- [Scripts that build animated scenes]:
----------

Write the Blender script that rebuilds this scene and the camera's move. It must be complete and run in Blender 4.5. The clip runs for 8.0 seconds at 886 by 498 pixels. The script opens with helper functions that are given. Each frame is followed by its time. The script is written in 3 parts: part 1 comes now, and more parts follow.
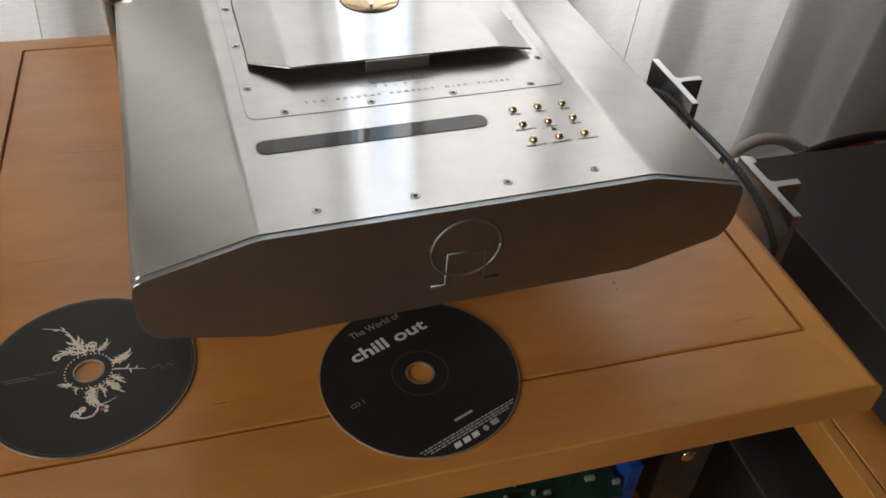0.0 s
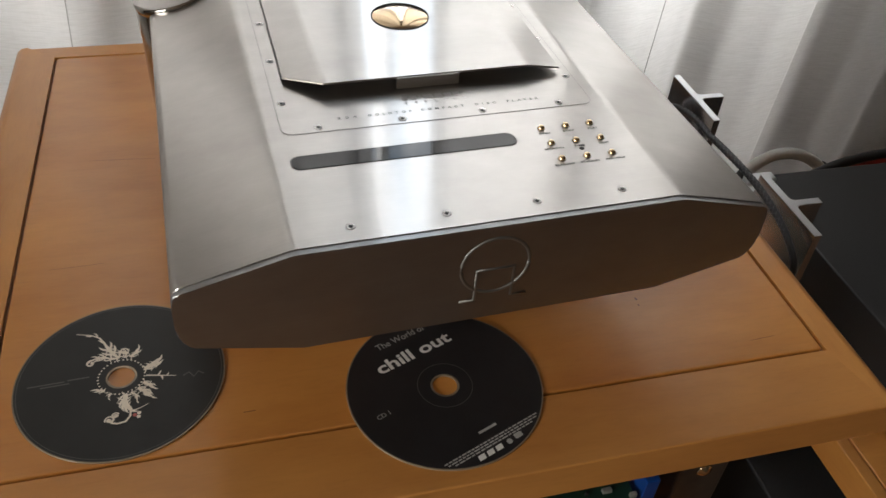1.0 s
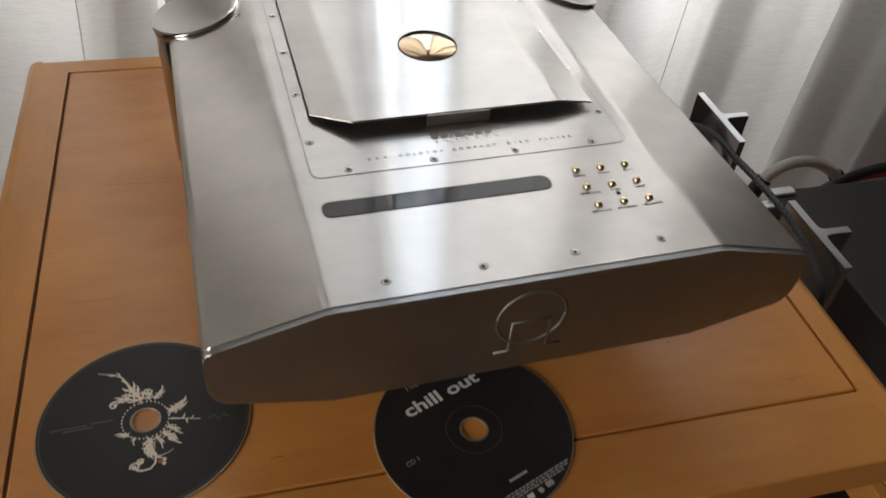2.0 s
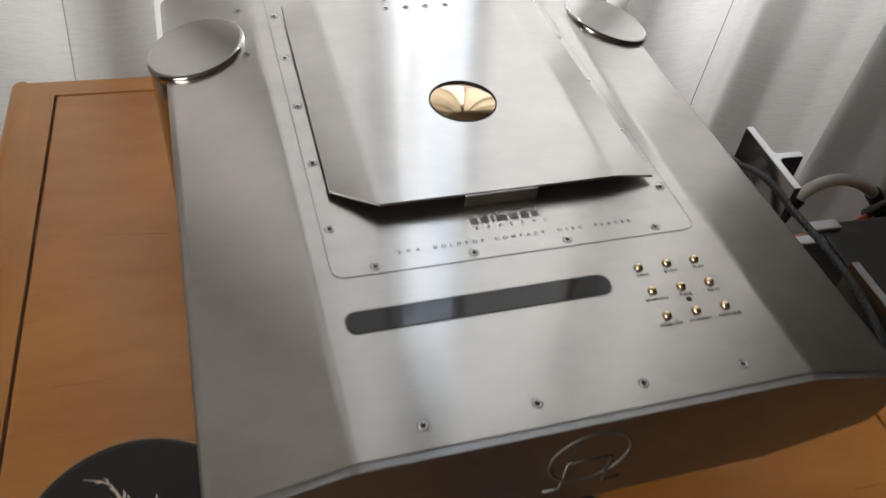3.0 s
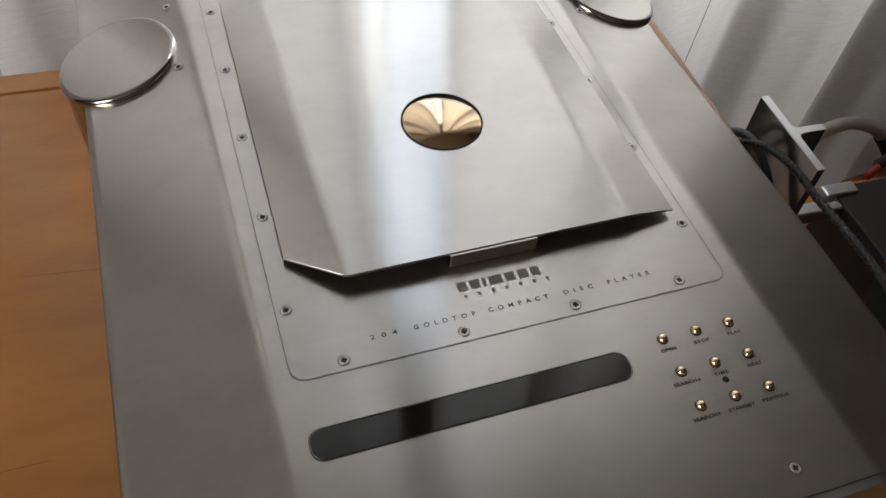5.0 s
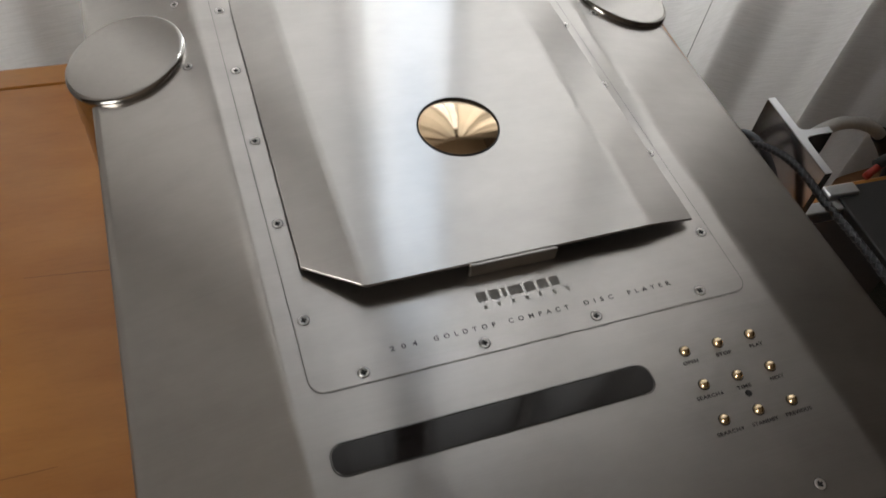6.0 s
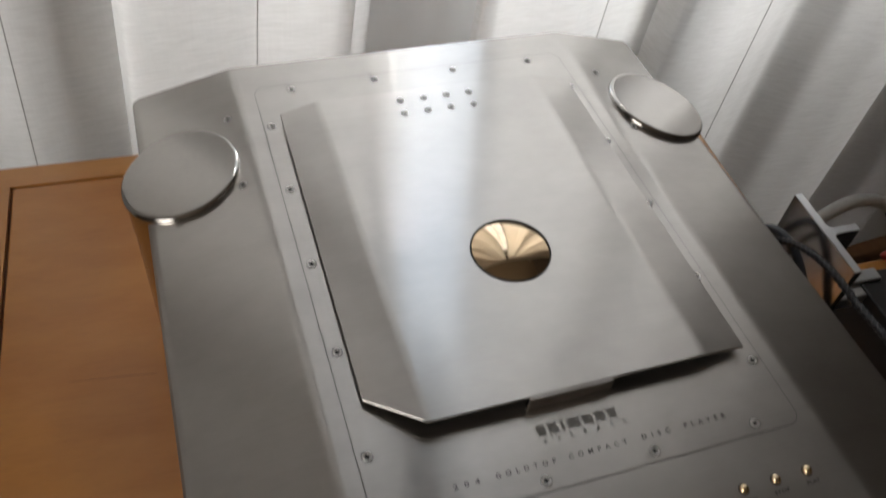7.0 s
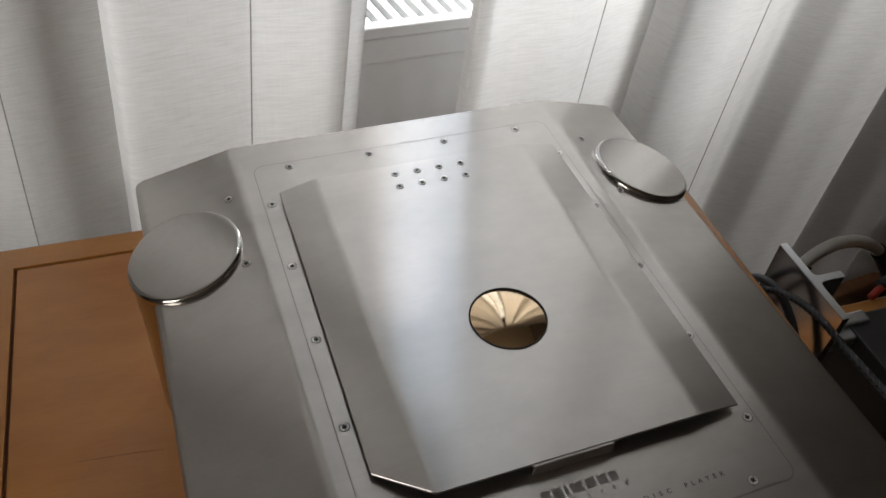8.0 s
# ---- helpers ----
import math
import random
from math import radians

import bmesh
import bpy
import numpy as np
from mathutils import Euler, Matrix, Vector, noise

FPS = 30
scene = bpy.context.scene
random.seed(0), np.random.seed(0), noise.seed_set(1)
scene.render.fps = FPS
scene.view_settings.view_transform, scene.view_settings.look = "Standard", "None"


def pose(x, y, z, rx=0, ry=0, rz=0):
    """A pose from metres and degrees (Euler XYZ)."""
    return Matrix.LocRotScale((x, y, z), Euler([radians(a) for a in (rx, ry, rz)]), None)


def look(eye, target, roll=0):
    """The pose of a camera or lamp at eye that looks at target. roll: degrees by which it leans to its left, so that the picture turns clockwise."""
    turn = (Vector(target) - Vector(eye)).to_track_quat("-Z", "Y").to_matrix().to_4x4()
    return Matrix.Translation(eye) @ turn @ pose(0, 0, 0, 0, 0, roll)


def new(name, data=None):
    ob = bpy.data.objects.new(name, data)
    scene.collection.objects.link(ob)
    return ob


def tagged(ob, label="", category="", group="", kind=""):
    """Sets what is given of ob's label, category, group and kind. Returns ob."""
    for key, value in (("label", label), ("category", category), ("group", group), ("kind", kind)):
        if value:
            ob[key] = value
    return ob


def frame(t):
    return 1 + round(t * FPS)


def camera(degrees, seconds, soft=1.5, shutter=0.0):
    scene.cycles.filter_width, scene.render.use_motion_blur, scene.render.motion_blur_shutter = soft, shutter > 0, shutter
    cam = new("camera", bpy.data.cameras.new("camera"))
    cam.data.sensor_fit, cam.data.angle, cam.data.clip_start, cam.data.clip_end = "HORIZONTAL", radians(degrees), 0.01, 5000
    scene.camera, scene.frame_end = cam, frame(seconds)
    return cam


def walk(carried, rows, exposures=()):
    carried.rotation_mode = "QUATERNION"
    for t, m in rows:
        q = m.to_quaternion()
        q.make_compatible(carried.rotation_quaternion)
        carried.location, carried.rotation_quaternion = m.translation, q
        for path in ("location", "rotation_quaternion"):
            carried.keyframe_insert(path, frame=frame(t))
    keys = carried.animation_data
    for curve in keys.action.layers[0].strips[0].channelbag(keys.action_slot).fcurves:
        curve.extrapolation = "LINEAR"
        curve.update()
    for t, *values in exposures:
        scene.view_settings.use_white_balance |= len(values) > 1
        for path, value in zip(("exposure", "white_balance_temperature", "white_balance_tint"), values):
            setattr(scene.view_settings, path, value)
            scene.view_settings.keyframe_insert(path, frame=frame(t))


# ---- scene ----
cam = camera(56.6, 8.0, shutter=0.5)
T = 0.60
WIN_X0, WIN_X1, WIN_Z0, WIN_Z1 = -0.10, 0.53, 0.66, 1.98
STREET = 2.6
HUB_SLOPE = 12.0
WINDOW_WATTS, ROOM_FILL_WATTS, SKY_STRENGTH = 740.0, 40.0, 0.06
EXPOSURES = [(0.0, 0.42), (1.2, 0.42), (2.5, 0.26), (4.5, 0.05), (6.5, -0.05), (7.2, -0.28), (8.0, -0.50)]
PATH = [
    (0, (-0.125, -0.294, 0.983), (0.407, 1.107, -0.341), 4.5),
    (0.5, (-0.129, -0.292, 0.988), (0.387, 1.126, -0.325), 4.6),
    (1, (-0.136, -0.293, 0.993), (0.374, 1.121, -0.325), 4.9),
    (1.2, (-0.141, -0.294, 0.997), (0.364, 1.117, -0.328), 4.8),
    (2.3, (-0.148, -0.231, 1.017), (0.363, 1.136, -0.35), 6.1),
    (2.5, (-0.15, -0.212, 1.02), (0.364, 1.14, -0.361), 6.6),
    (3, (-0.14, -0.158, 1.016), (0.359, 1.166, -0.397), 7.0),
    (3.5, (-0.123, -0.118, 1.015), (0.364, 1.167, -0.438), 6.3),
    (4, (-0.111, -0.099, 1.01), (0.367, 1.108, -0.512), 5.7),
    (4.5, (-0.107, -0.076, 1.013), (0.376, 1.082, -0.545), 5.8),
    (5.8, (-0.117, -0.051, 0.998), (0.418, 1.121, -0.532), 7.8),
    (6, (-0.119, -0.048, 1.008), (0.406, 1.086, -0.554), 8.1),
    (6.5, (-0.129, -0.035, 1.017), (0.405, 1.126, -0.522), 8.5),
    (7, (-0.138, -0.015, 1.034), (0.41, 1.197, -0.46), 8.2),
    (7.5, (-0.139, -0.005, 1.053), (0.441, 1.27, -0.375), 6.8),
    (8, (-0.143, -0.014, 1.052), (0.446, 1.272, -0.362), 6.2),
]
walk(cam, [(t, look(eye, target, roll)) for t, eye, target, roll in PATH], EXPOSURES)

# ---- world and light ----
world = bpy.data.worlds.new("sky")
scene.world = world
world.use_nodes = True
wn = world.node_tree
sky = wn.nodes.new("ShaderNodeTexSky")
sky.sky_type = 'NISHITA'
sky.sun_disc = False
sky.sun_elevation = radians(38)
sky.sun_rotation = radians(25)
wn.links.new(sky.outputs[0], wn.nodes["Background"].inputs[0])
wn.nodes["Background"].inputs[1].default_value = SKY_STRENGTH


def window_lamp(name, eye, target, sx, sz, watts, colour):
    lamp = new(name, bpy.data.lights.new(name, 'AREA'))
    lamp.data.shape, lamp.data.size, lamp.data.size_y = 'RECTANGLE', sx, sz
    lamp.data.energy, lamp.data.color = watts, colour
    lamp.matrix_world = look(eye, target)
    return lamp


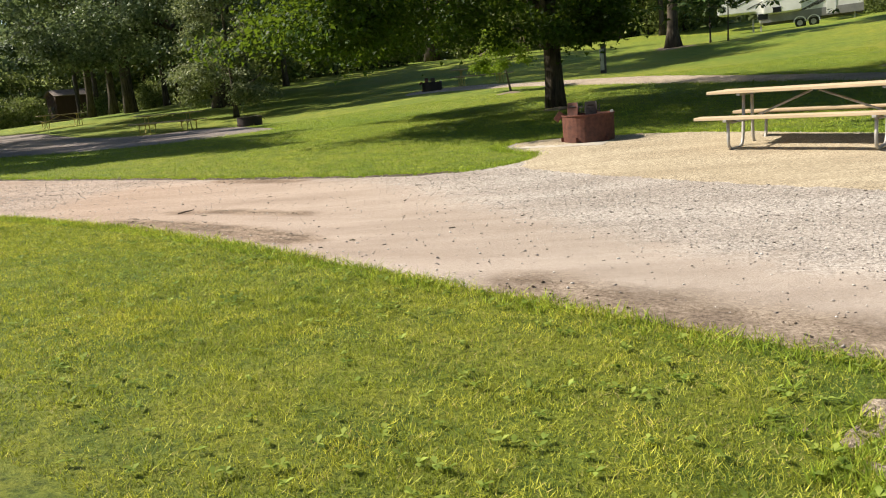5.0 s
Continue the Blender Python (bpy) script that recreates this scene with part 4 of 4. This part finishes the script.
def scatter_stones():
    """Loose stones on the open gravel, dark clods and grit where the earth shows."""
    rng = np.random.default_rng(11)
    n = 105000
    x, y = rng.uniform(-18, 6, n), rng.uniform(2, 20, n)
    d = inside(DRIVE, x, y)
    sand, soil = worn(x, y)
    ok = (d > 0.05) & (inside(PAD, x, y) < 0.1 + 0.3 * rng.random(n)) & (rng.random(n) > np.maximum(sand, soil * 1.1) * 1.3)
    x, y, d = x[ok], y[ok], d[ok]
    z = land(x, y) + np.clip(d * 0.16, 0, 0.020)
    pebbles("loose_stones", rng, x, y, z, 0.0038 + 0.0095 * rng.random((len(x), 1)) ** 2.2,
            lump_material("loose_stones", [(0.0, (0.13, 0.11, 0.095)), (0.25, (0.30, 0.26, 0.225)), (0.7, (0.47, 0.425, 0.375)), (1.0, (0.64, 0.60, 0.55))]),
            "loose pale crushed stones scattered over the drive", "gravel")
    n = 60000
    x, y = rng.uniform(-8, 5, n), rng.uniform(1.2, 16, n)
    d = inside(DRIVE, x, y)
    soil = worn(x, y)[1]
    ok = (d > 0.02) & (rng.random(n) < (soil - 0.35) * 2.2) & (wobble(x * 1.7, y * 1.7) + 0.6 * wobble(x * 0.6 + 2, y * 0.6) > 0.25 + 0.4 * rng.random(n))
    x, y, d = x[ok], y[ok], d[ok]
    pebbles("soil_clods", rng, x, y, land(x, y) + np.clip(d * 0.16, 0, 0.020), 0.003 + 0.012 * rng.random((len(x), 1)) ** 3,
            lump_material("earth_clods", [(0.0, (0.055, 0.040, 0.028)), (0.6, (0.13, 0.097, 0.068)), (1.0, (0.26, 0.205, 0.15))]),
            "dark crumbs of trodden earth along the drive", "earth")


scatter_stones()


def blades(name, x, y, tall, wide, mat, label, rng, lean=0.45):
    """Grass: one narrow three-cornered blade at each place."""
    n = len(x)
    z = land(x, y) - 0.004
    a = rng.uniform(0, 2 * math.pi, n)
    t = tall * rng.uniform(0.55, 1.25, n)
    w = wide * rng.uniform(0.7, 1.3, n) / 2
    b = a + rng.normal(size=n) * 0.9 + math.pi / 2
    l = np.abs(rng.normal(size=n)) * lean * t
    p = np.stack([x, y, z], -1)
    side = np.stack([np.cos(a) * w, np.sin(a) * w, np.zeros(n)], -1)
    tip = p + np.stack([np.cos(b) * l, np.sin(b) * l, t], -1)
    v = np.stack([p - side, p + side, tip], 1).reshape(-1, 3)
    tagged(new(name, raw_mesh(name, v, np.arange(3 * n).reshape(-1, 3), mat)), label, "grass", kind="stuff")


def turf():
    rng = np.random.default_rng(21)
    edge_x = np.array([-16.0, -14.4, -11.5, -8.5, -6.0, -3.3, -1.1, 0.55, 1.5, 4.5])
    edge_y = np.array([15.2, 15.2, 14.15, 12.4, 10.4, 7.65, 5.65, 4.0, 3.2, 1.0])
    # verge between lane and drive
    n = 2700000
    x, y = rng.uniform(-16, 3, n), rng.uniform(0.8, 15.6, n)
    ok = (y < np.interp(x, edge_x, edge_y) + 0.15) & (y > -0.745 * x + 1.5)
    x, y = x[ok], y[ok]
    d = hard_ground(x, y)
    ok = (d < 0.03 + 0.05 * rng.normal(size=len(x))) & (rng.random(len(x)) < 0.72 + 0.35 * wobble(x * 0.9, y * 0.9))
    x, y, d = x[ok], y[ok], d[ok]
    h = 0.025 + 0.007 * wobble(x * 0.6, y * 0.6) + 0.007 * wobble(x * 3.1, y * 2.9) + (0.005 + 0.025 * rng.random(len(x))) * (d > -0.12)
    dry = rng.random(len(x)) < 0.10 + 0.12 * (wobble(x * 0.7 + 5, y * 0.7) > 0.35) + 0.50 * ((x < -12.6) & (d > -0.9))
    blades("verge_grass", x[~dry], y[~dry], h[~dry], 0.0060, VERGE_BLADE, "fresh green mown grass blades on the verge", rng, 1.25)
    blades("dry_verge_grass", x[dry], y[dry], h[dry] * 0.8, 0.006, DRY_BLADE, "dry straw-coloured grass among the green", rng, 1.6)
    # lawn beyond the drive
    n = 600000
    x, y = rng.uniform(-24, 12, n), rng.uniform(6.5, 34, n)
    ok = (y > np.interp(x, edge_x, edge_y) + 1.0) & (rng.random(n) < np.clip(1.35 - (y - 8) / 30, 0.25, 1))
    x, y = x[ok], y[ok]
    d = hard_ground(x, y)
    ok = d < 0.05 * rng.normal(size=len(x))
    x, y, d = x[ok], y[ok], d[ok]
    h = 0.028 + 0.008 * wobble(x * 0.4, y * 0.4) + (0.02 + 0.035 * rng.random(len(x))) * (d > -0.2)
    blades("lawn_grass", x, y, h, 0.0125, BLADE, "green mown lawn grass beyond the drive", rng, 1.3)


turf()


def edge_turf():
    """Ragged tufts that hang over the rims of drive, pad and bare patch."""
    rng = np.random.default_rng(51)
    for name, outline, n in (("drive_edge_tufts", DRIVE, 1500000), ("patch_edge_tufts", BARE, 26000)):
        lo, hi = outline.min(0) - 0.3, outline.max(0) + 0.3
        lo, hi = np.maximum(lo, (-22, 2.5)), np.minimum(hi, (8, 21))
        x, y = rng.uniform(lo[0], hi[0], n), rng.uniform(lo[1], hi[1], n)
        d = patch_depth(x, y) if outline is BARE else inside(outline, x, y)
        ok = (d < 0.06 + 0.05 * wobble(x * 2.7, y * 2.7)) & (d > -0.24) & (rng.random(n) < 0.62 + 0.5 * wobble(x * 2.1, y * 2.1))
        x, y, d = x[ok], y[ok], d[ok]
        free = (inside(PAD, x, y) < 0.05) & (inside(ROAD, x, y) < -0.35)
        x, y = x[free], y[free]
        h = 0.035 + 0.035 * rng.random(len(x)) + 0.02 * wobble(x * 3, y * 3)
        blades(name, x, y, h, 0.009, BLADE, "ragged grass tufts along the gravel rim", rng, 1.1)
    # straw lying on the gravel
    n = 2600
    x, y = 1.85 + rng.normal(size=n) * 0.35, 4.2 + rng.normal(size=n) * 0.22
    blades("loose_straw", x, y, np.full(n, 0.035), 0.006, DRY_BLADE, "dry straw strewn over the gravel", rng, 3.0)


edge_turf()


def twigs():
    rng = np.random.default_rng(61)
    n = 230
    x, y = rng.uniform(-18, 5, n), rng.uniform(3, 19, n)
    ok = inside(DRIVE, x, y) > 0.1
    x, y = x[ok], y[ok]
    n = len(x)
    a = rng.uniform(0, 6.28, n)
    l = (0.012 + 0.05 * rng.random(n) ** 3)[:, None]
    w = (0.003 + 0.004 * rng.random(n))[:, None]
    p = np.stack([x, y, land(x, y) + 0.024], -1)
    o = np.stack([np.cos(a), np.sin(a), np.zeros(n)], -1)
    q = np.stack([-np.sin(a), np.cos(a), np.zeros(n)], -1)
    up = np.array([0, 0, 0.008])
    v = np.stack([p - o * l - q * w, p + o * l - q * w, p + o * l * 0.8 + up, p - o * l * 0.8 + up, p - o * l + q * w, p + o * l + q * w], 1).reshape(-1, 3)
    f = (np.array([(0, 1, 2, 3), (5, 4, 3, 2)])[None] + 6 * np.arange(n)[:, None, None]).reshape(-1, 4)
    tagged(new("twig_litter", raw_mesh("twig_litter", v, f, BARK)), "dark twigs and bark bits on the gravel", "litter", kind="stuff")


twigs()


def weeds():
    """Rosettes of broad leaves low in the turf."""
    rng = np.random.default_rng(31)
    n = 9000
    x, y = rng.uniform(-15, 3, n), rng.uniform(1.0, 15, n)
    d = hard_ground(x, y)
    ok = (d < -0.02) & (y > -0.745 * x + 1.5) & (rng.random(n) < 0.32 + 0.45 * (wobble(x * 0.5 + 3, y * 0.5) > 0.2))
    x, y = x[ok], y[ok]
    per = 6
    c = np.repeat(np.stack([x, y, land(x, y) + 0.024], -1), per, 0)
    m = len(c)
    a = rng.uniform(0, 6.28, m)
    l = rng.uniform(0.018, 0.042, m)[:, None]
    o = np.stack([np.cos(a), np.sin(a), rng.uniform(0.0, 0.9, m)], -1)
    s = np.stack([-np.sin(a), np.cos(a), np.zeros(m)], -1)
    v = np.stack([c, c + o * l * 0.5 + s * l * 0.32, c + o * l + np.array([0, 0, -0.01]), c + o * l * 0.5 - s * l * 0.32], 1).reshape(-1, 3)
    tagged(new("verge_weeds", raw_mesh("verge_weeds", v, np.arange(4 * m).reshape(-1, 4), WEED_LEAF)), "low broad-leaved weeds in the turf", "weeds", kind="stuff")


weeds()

----------

- [Aim]: Each line holding the word "curve" counts once; report the total and nothing else.

- [Solution to the exercise]: 3